What the task requires –
Restate the listing that follows word for word, without its pictures.

**** Dataset section

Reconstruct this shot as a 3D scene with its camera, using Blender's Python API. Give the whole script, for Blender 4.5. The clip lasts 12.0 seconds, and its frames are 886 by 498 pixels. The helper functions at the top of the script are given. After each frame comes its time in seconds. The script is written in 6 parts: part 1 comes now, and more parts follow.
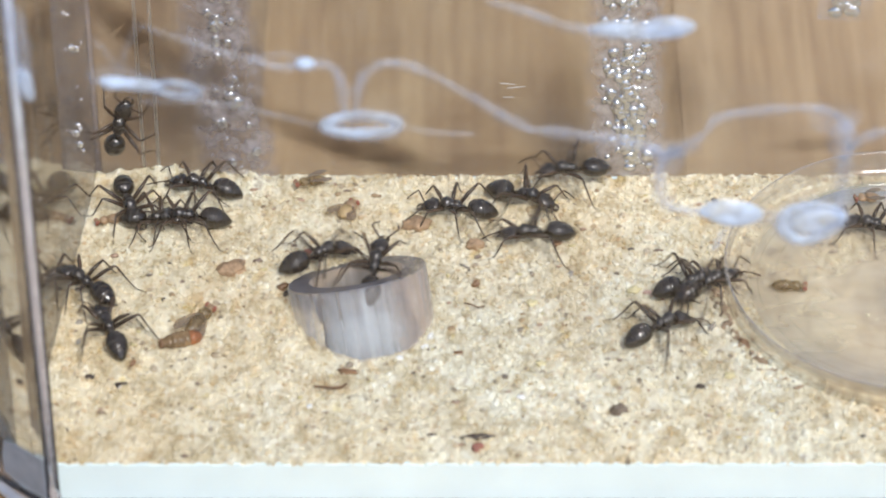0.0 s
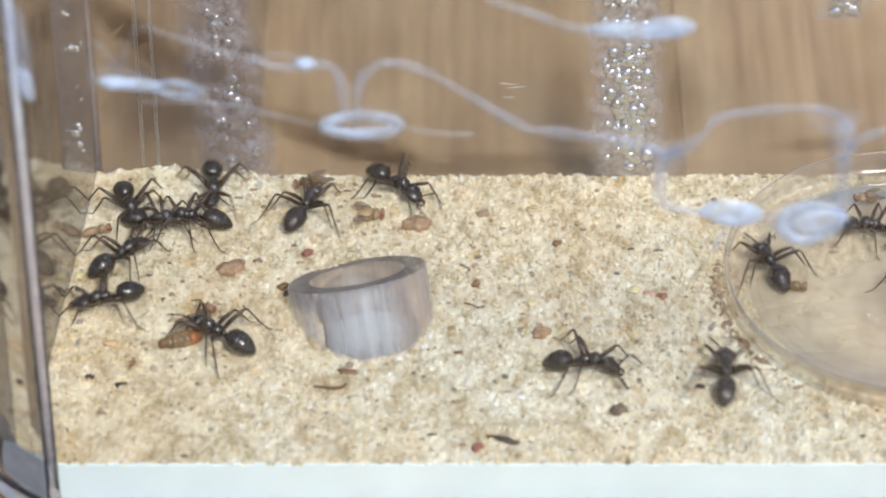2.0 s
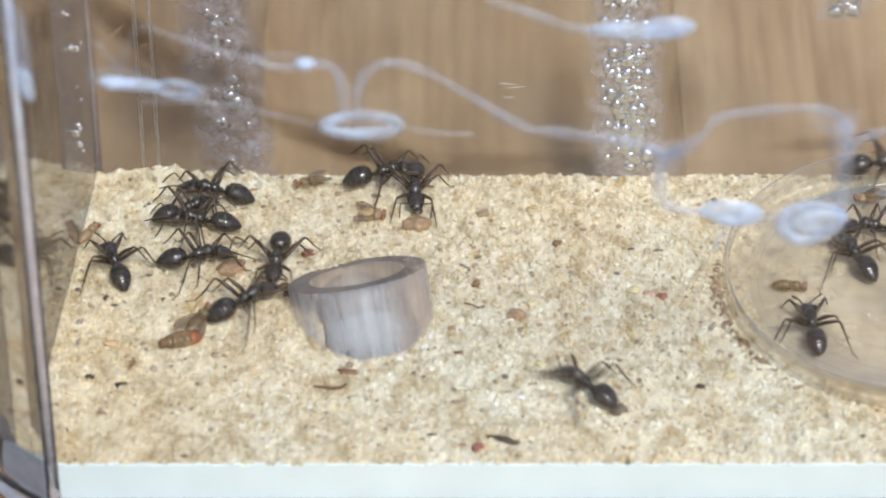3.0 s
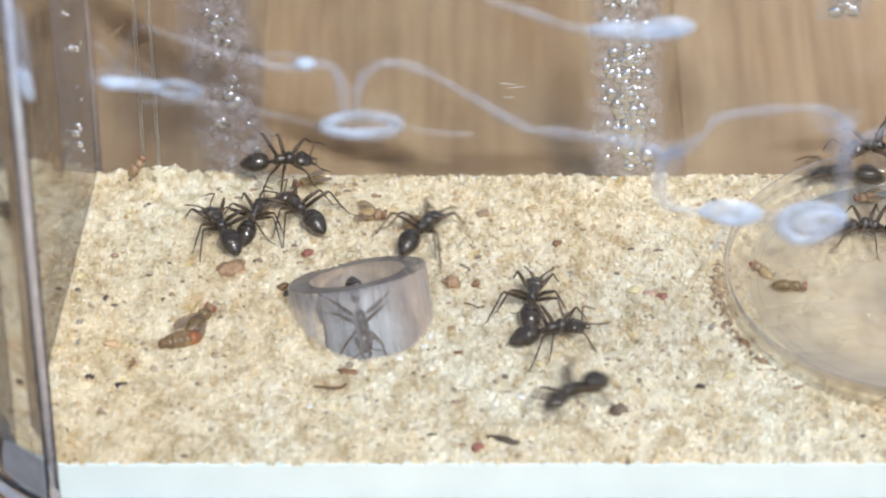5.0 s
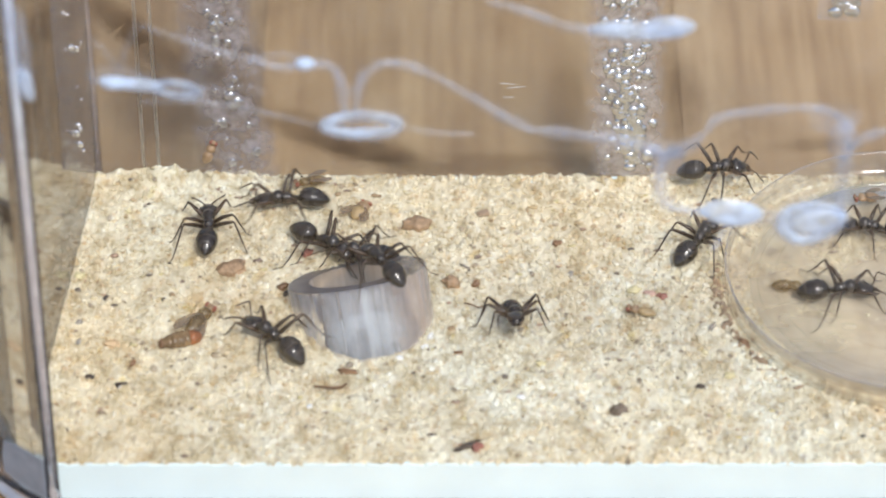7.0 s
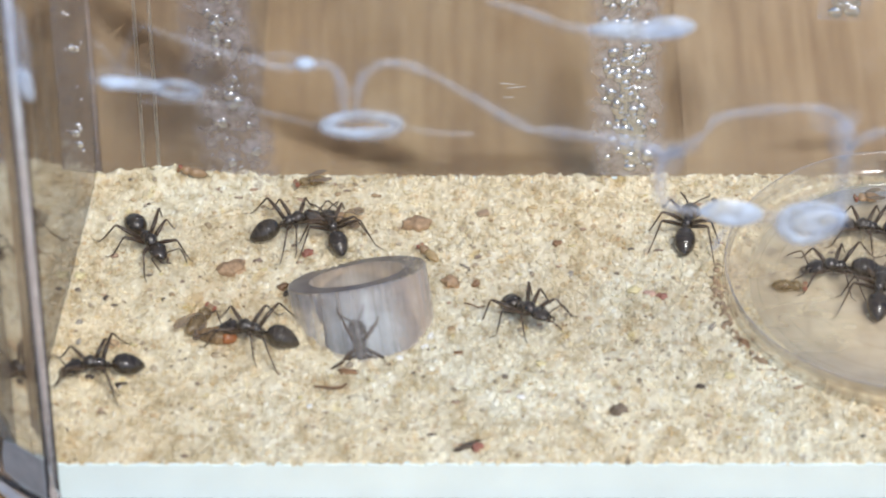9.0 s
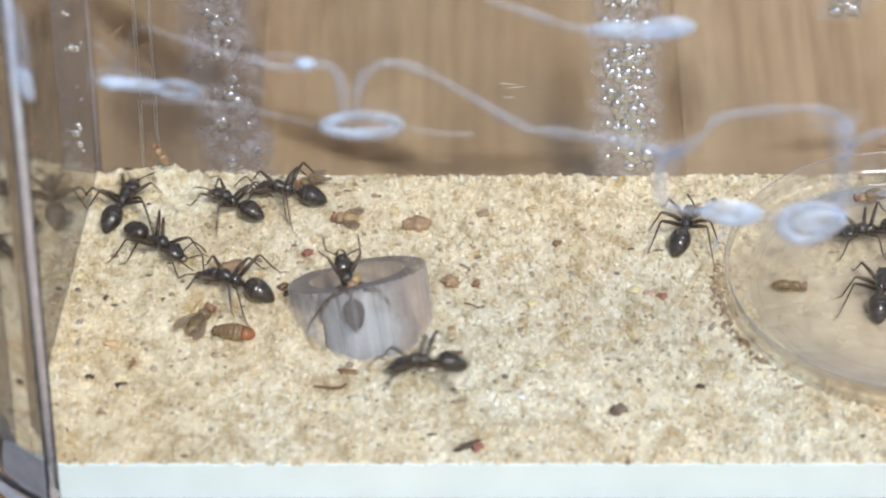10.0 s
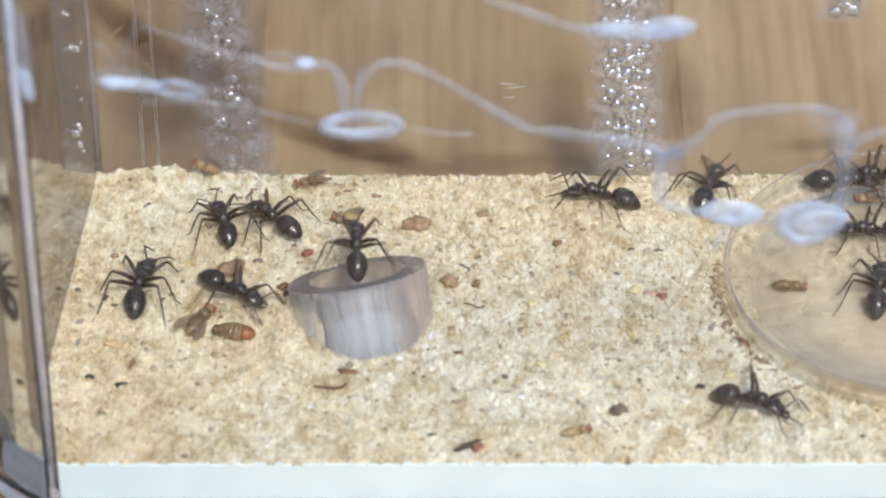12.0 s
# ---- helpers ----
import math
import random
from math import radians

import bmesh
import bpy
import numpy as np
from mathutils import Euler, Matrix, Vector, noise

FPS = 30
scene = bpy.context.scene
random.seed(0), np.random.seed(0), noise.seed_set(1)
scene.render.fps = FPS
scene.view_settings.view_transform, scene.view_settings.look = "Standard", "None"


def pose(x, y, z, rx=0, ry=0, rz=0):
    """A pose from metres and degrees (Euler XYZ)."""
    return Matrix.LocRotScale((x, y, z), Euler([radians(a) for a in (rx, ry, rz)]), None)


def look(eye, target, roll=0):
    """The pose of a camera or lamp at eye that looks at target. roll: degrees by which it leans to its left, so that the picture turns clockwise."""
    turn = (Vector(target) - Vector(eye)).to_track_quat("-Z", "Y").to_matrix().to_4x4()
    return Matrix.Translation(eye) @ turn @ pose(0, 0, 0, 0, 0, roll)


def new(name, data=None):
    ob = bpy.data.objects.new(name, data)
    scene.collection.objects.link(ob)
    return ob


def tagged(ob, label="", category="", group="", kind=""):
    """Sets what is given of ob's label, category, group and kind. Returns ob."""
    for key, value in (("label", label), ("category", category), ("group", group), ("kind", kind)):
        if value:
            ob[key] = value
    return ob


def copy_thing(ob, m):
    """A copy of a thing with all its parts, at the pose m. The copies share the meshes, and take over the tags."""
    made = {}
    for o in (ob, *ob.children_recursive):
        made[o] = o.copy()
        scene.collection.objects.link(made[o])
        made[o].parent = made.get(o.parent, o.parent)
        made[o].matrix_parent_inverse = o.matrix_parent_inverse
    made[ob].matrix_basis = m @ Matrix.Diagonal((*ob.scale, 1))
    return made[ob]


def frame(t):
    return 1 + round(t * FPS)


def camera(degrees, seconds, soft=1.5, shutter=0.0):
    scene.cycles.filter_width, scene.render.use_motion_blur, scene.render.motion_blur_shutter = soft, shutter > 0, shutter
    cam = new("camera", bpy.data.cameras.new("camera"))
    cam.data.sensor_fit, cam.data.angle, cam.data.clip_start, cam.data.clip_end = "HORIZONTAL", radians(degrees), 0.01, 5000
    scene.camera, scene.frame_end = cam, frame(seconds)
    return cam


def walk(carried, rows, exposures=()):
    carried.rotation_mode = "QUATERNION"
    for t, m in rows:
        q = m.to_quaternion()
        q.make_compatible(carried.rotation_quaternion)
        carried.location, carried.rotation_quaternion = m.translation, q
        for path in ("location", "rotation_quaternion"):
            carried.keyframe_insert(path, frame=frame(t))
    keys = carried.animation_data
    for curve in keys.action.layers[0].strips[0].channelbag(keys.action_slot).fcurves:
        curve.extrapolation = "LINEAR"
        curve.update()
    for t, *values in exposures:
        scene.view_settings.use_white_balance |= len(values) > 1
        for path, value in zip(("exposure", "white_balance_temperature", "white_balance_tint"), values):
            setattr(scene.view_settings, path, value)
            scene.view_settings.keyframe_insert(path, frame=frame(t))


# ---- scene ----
MM = 0.001

# the camera stands still, about a third of a metre away, looking down through the front pane
cam = camera(13.8, 12.0, soft=2.0, shutter=0.32)
cam.data.dof.use_dof = True
cam.data.dof.focus_distance = 336 * MM
cam.data.dof.aperture_fstop = 35.0
EYE = (0.0, -256.62 * MM, 215.33 * MM)
# its exposure wavers a little on the way
walk(cam, [(0.0, look(EYE, (0, 0, 0), 0.0)), (12.0, look(EYE, (0, 0, 0), 0.0))],
     [(0.0, 0.20), (1.5, 0.20), (1.9, 0.11), (3.4, 0.11), (4.6, 0.21), (5.1, 0.21), (5.4, 0.12), (6.1, 0.12), (6.4, 0.21), (7.2, 0.21), (8.8, 0.11), (12.0, 0.11)])

# ---- light: a bright hazy day, sun softened ----
SUN_FROM = Vector((0.22, -0.55, 0.80)).normalized()
world = bpy.data.worlds.new("world")
scene.world = world
world.use_nodes = True
wn = world.node_tree
sky = wn.nodes.new("ShaderNodeTexSky")
sky.sky_type = "NISHITA"
sky.sun_disc = False
sky.air_density, sky.dust_density = 1.0, 1.4
sky.sun_elevation = math.asin(SUN_FROM.z)
sky.sun_rotation = math.atan2(SUN_FROM.x, SUN_FROM.y)
wn.nodes["Background"].inputs["Strength"].default_value = 0.15
wn.links.new(sky.outputs["Color"], wn.nodes["Background"].inputs["Color"])
sun_data = bpy.data.lights.new("sun", "SUN")
sun_data.energy = 2.22
sun_data.angle = radians(15)
sun_data.color = (1.0, 0.985, 0.945)
sun = new("sun", sun_data)
sun.matrix_world = look(SUN_FROM, (0, 0, 0))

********

Solution to the problem –
Reconstruct this shot as a 3D scene with its camera, using Blender's Python API. Give the whole script, for Blender 4.5. The clip lasts 12.0 seconds, and its frames are 886 by 498 pixels. The helper functions at the top of the script are given. After each frame comes its time in seconds. The script is written in 6 parts: part 1 comes now, and more parts follow.
0.0 s
2.0 s
3.0 s
5.0 s
7.0 s
9.0 s
10.0 s
12.0 s
# ---- helpers ----
import math
import random
from math import radians

import bmesh
import bpy
import numpy as np
from mathutils import Euler, Matrix, Vector, noise

FPS = 30
scene = bpy.context.scene
random.seed(0), np.random.seed(0), noise.seed_set(1)
scene.render.fps = FPS
scene.view_settings.view_transform, scene.view_settings.look = "Standard", "None"


def pose(x, y, z, rx=0, ry=0, rz=0):
    """A pose from metres and degrees (Euler XYZ)."""
    return Matrix.LocRotScale((x, y, z), Euler([radians(a) for a in (rx, ry, rz)]), None)


def look(eye, target, roll=0):
    """The pose of a camera or lamp at eye that looks at target. roll: degrees by which it leans to its left, so that the picture turns clockwise."""
    turn = (Vector(target) - Vector(eye)).to_track_quat("-Z", "Y").to_matrix().to_4x4()
    return Matrix.Translation(eye) @ turn @ pose(0, 0, 0, 0, 0, roll)


def new(name, data=None):
    ob = bpy.data.objects.new(name, data)
    scene.collection.objects.link(ob)
    return ob


def tagged(ob, label="", category="", group="", kind=""):
    """Sets what is given of ob's label, category, group and kind. Returns ob."""
    for key, value in (("label", label), ("category", category), ("group", group), ("kind", kind)):
        if value:
            ob[key] = value
    return ob


def copy_thing(ob, m):
    """A copy of a thing with all its parts, at the pose m. The copies share the meshes, and take over the tags."""
    made = {}
    for o in (ob, *ob.children_recursive):
        made[o] = o.copy()
        scene.collection.objects.link(made[o])
        made[o].parent = made.get(o.parent, o.parent)
        made[o].matrix_parent_inverse = o.matrix_parent_inverse
    made[ob].matrix_basis = m @ Matrix.Diagonal((*ob.scale, 1))
    return made[ob]


def frame(t):
    return 1 + round(t * FPS)


def camera(degrees, seconds, soft=1.5, shutter=0.0):
    scene.cycles.filter_width, scene.render.use_motion_blur, scene.render.motion_blur_shutter = soft, shutter > 0, shutter
    cam = new("camera", bpy.data.cameras.new("camera"))
    cam.data.sensor_fit, cam.data.angle, cam.data.clip_start, cam.data.clip_end = "HORIZONTAL", radians(degrees), 0.01, 5000
    scene.camera, scene.frame_end = cam, frame(seconds)
    return cam


def walk(carried, rows, exposures=()):
    carried.rotation_mode = "QUATERNION"
    for t, m in rows:
        q = m.to_quaternion()
        q.make_compatible(carried.rotation_quaternion)
        carried.location, carried.rotation_quaternion = m.translation, q
        for path in ("location", "rotation_quaternion"):
            carried.keyframe_insert(path, frame=frame(t))
    keys = carried.animation_data
    for curve in keys.action.layers[0].strips[0].channelbag(keys.action_slot).fcurves:
        curve.extrapolation = "LINEAR"
        curve.update()
    for t, *values in exposures:
        scene.view_settings.use_white_balance |= len(values) > 1
        for path, value in zip(("exposure", "white_balance_temperature", "white_balance_tint"), values):
            setattr(scene.view_settings, path, value)
            scene.view_settings.keyframe_insert(path, frame=frame(t))


# ---- scene ----
MM = 0.001

# the camera stands still, about a third of a metre away, looking down through the front pane
cam = camera(13.8, 12.0, soft=2.0, shutter=0.32)
cam.data.dof.use_dof = True
cam.data.dof.focus_distance = 336 * MM
cam.data.dof.aperture_fstop = 35.0
EYE = (0.0, -256.62 * MM, 215.33 * MM)
# its exposure wavers a little on the way
walk(cam, [(0.0, look(EYE, (0, 0, 0), 0.0)), (12.0, look(EYE, (0, 0, 0), 0.0))],
     [(0.0, 0.20), (1.5, 0.20), (1.9, 0.11), (3.4, 0.11), (4.6, 0.21), (5.1, 0.21), (5.4, 0.12), (6.1, 0.12), (6.4, 0.21), (7.2, 0.21), (8.8, 0.11), (12.0, 0.11)])

# ---- light: a bright hazy day, sun softened ----
SUN_FROM = Vector((0.22, -0.55, 0.80)).normalized()
world = bpy.data.worlds.new("world")
scene.world = world
world.use_nodes = True
wn = world.node_tree
sky = wn.nodes.new("ShaderNodeTexSky")
sky.sky_type = "NISHITA"
sky.sun_disc = False
sky.air_density, sky.dust_density = 1.0, 1.4
sky.sun_elevation = math.asin(SUN_FROM.z)
sky.sun_rotation = math.atan2(SUN_FROM.x, SUN_FROM.y)
wn.nodes["Background"].inputs["Strength"].default_value = 0.15
wn.links.new(sky.outputs["Color"], wn.nodes["Background"].inputs["Color"])
sun_data = bpy.data.lights.new("sun", "SUN")
sun_data.energy = 2.22
sun_data.angle = radians(15)
sun_data.color = (1.0, 0.985, 0.945)
sun = new("sun", sun_data)
sun.matrix_world = look(SUN_FROM, (0, 0, 0))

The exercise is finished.